Давайте почитаем Аввакума всё оставшееся время. И его-то читать надо не в переводе, потому что грешно Аввакума переводить, потому что, я уже сказала, Аввакум смешивает церковнославянский с живым древнерусским, смешивает не моргнув глазом, и это здорово. Я сейчас приведу знаменитую цитату, а вы обратите внимание, что в этой цитате форма с содержанием расходятся больше, чем мировоззрение Аввакума с мировоззрением Никона, черт меня подери! Аввакум утверждает одно, а говорит совсем другое. «…аще что реченно просто, и вы, Господа ради, чтущии и слышащии, не позазрите просторечию нашему, понеже люблю свой русской природной язык, виршами философскими не обык речи красить, понеже не словес красных Бог слушает, но дел наших хощет». Оцените. Безупречное причастие: «чтущие и слышащие», «хощет». Не «хочет» по-русски, а «хощет» – чистейший церковнославянизм. Это он-то не обвык виршами философскими речи красить?! Как сказано у Шекспира, «леди протестует слишком бурно»! Он в этой цитате ведет себя прямо противоположно тому, что утверждает. Он абсолютно свободно использует русский язык и церковнославянский, причем в дополнительной дистрибуции (простите, из меня иногда вырываются плохие слова, которых я набралась в юности). Сейчас сами увидите, что это такое. «Вы, Господа ради чтущие и слыщащие…» – когда он говорит о Боге, он логично переходит на высокий штиль. И дальше – «словес», а не «слов»! Как речь идет о Боге, так сразу же Аввакум дает церковнославянизмы. То есть для него два языка – русский и церковнославянский – четко соотносятся с мирским и вечным, божественным. Ни одного случайного церковнославянизма у него не будет! Но поскольку он священник, то границы профанного и сакрального у него иногда очень интересно смещаются.

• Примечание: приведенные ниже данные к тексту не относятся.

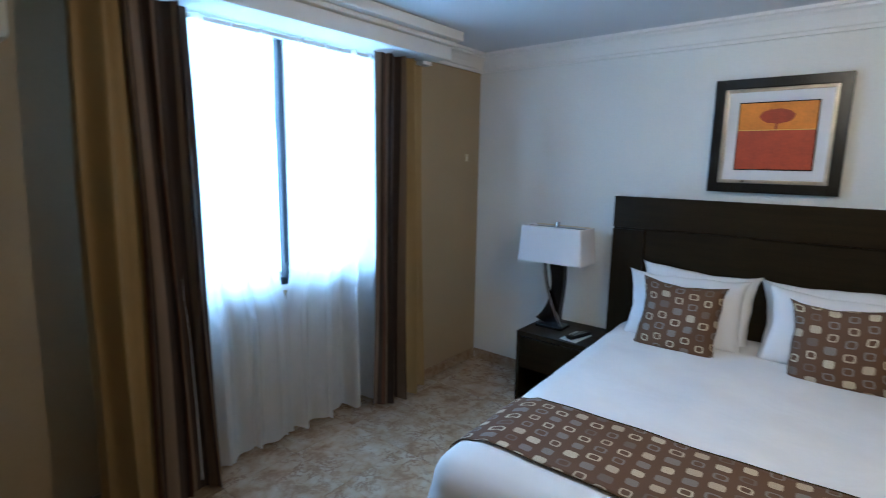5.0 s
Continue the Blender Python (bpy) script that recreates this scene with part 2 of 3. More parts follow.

То есть он как раз прекрасно умеет речи красить виршами философскими, так что мне аж понадобился бесовский термин «дополнительная дистрибуция». Но Аввакум – человек очень начитанный, он знает тенденцию автора прибедняться. Дескать, умею мало, пишу плохо… Стандартное извинение в начале текста той эпохи, скорее западноевропейского, чем русского. Между тем его словарный запас превышает среднестатистический словник русской повести я не знаю во сколько раз. Это самый богатый литературный язык после разве что «Слова о полку Игореве». М-да, простите его простую речь… Бумага, конечно, стерпит, но кто-то немножко врет.
Читаем дальше. Со скромностью у Аввакума было понятно как. То есть никак совсем. Он рассказывает о солнечном затмении. «…солнцу затмение было; в Петров пост, в пяток, в час шестый, тьма бысть; солнце померче»
. Смотрим язык. «Знамение было». Русский разговорный язык. По-церковнославянски будет «знамение бысть». Он использует «было», «в пяток» – никакой «пятницы»! – опять же разговорное слово. «В час шестый, тьма бысть, солнце померче». Аввакум прекрасно может написать «померкло». Но он переходит сразу на церковнославянский. «…и протопопа Аввакума, беднова (через «в» – не «бедного», как мы с вами пишем, у нас это наследие исторической орфографии; а он здесь о себе с использованием максимально разговорной формы) горемыку, в то время с прочими остригли в соборной церкви власти и на Угреше в темницу, проклинав, бросили». Опять он использует русское слово «бросили». То есть, когда он говорит о знамении, о том, что относится к воле Божией, у него сразу же пошел церковнославянский. Как только он переходит на себя, «беднова горемыку», то сразу же – на не просто русский язык, а на русский язык, полностью лишенный орфографических правил, то есть на запись фонетическую. Это что касается его стиля. Теперь смотрите, что у него с содержанием. Про что мы только что прочли? Его бросили в темницу. Это печальное событие, безусловно. Но это совпало с солнечным затмением. Тьма бысть, солнце померче. Так? То есть он возводит себя на такой пьедестал, что о печальном событии в биографии (действительно печальном: темницы там были страшенные) сообщает немного-немало – затмение. Да-да, а я еще очень скромный. Нет, вот уж в этом протопоп Аввакум точно был не замечен!